__Work required__: Return, character for character, the lines from the one bearing "for curve in" through the end of the material. Omit everything before that line.

** start of Source material **

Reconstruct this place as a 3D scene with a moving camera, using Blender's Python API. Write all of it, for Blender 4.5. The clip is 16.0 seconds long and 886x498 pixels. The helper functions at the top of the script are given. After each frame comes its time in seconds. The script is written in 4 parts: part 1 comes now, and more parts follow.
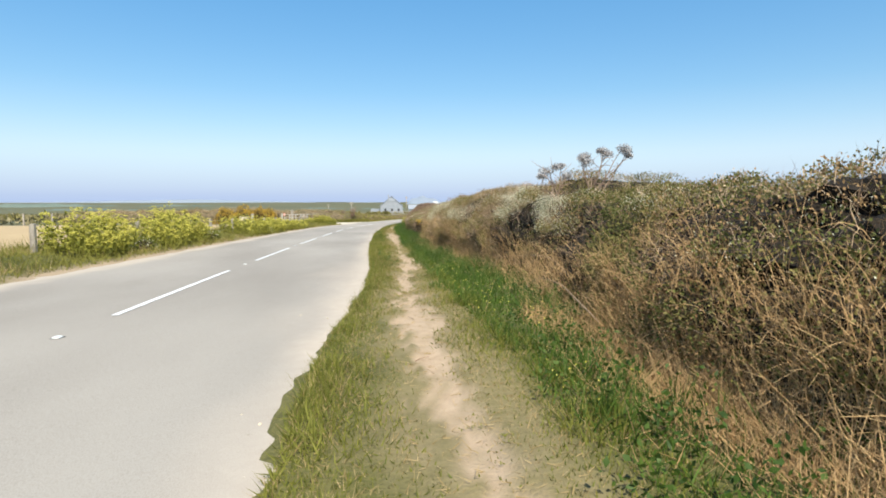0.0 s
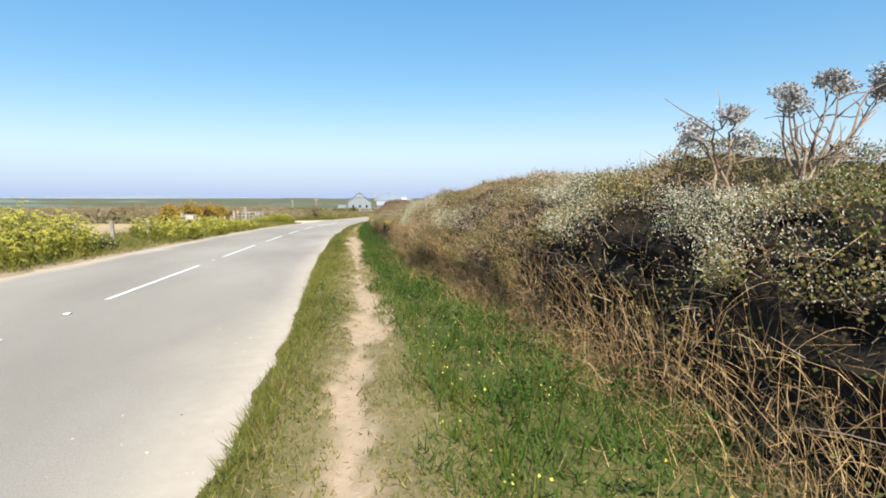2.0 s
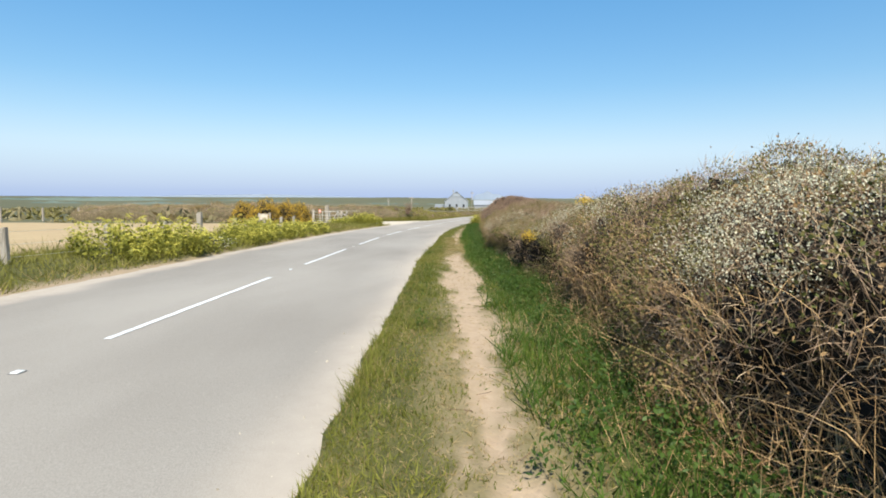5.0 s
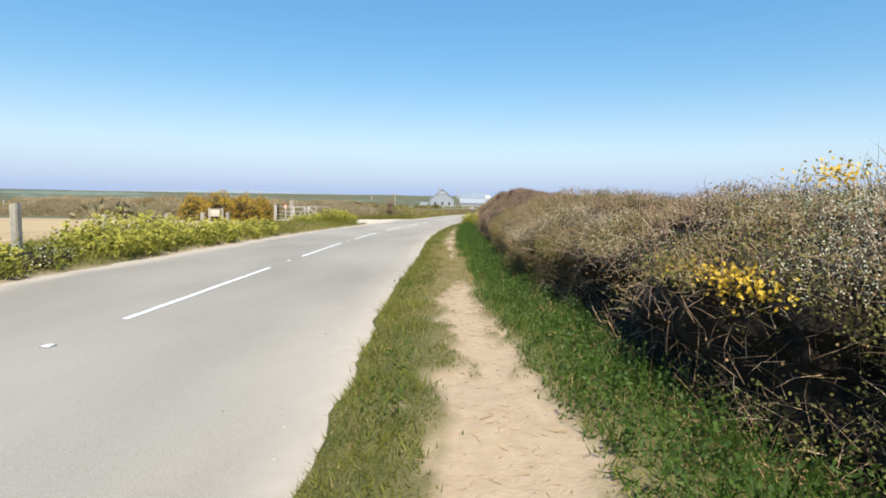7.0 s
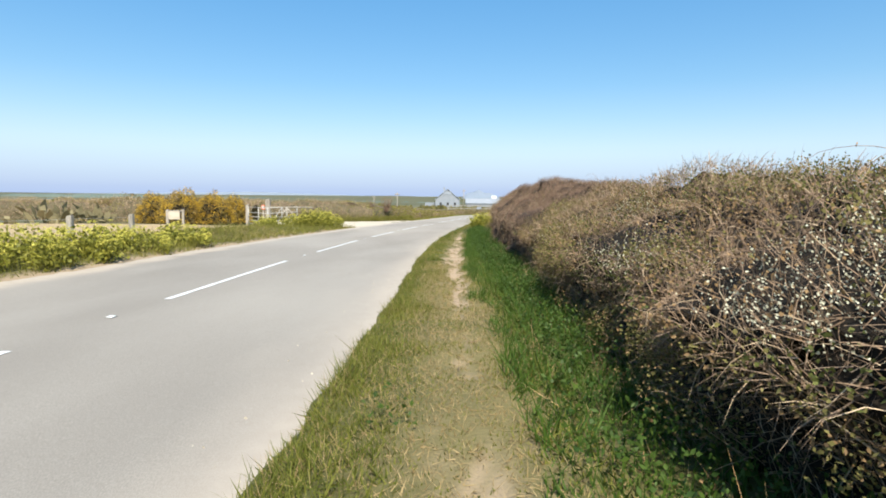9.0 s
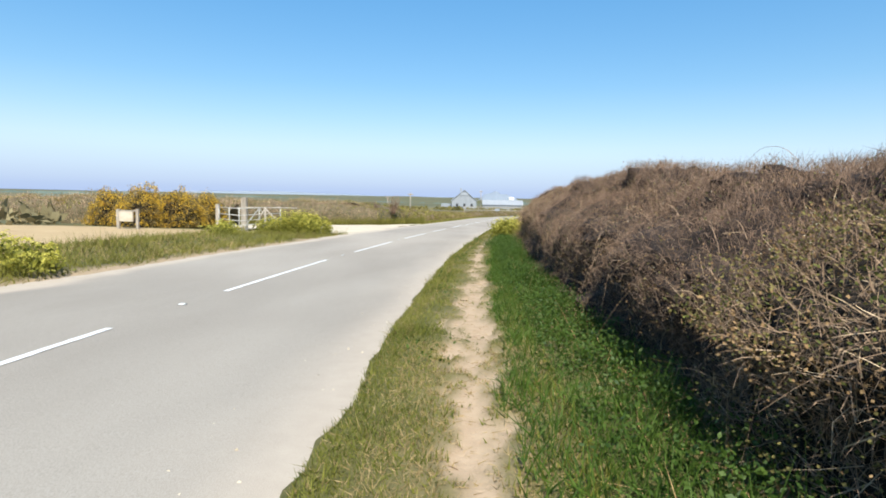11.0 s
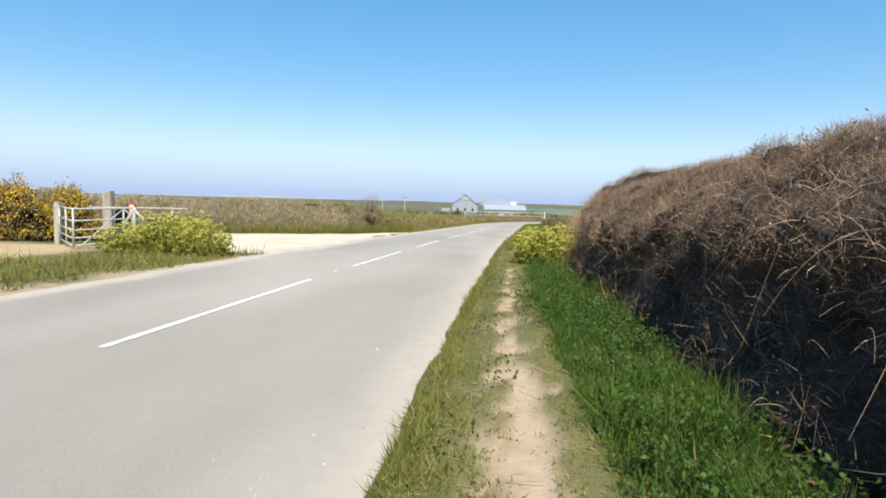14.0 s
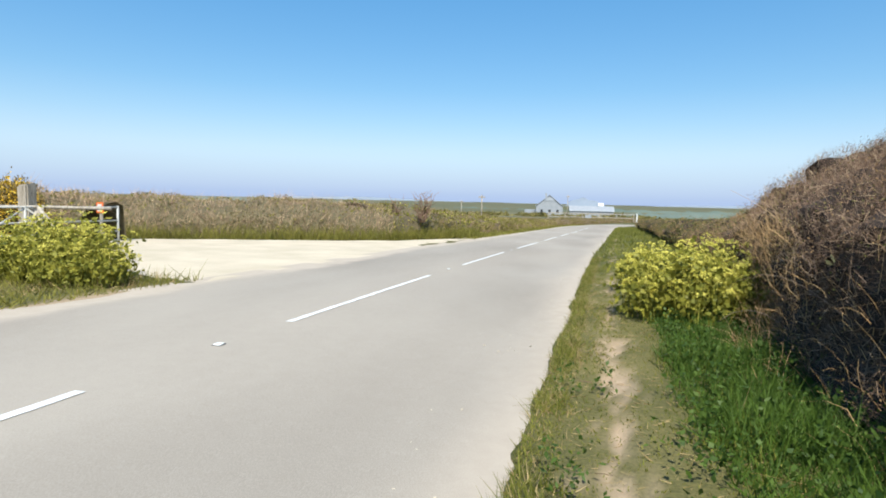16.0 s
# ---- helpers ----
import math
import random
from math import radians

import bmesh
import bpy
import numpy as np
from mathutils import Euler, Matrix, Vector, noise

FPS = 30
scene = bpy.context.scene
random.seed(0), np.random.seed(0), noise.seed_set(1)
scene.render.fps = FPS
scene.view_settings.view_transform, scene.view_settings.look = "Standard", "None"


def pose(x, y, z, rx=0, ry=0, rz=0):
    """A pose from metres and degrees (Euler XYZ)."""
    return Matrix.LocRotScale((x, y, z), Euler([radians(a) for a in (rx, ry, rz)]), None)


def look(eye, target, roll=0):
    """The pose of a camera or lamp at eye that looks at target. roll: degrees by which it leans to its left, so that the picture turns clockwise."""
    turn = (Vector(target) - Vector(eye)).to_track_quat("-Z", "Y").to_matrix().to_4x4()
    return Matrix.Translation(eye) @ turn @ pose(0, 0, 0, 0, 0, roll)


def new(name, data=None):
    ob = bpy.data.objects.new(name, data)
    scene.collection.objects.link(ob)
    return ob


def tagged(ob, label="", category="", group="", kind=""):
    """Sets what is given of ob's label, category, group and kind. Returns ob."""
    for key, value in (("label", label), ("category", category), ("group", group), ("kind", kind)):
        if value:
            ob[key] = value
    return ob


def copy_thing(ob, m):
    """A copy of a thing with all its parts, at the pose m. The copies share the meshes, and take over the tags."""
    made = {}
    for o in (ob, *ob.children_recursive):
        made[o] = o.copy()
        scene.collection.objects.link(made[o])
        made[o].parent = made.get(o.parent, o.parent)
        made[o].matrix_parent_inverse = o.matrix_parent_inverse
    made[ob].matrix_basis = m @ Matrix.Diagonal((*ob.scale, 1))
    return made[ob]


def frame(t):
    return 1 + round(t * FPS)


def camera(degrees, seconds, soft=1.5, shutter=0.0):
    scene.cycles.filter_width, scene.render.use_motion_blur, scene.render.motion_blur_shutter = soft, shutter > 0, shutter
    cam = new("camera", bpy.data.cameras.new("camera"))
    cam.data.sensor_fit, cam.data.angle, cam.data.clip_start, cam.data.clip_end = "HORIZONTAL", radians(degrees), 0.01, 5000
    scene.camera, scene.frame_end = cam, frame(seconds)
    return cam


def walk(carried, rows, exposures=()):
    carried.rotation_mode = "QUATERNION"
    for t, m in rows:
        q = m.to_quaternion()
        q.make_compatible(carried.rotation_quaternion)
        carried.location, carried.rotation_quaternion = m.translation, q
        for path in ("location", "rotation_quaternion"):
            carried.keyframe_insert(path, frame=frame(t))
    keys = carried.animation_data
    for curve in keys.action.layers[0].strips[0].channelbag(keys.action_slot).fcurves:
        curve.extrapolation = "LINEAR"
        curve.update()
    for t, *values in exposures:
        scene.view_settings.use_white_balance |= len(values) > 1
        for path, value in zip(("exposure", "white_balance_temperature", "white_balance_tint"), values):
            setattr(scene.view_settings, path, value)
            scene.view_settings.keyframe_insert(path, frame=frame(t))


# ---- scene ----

** end of Source material **

__The answer__:
    for curve in keys.action.layers[0].strips[0].channelbag(keys.action_slot).fcurves:
        curve.extrapolation = "LINEAR"
        curve.update()
    for t, *values in exposures:
        scene.view_settings.use_white_balance |= len(values) > 1
        for path, value in zip(("exposure", "white_balance_temperature", "white_balance_tint"), values):
            setattr(scene.view_settings, path, value)
            scene.view_settings.keyframe_insert(path, frame=frame(t))


# ---- scene ----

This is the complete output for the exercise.